“It used to be the case that western movies about India were about blonde women arriving there to find, almost at once, a maharajah to fall in love with,” Salman Rushdie wrote for a piece in last Saturday’s Guardian. “Or they were about European women accusing non-maharajah Indians of rape, or they were about dashing white men galloping about the colonies firing pistols and unsheathing sabres, to varying effect.
“Now that sort of exoticism has lost its appeal; people want, instead, enough grit and violence to convince themselves that what they are seeing is authentic; but it’s still tourism. If the earlier films were raj tourism, maharajah-tourism, then we, today, have slum tourism instead.

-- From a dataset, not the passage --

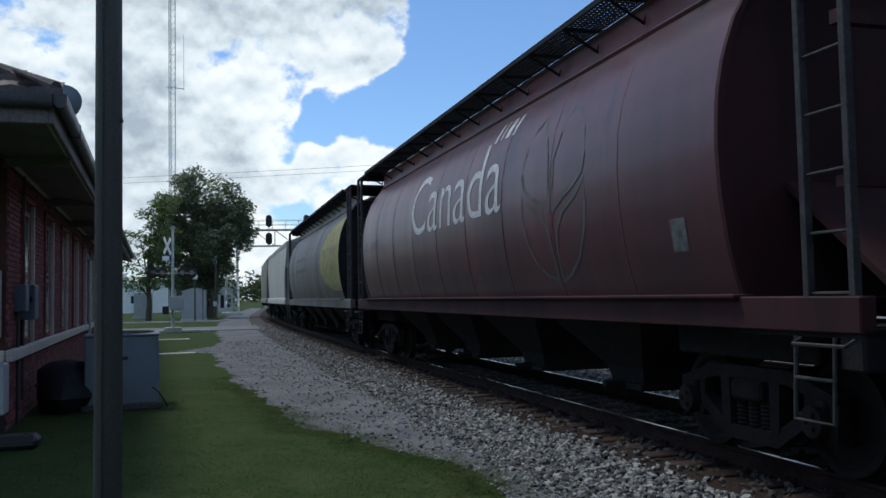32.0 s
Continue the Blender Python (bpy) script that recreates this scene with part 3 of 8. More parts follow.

“In an interview conducted at the Telluride film festival last autumn, Slumdog Millionaire director Danny Boyle, when asked why he had chosen a project so different from his usual material, answered that he had never been to India and knew nothing about it, so he thought this project was a great opportunity. Listening to him, I imagined an Indian film director making a movie about New York low-life and saying that he had done so because he knew nothing about New York and had indeed never been there. He would have been torn limb from limb by critical opinion.
“But for a first-world director to say that about the third world is considered praiseworthy, an indication of his artistic daring. The double standards of post-colonial attitudes have not yet wholly faded away.”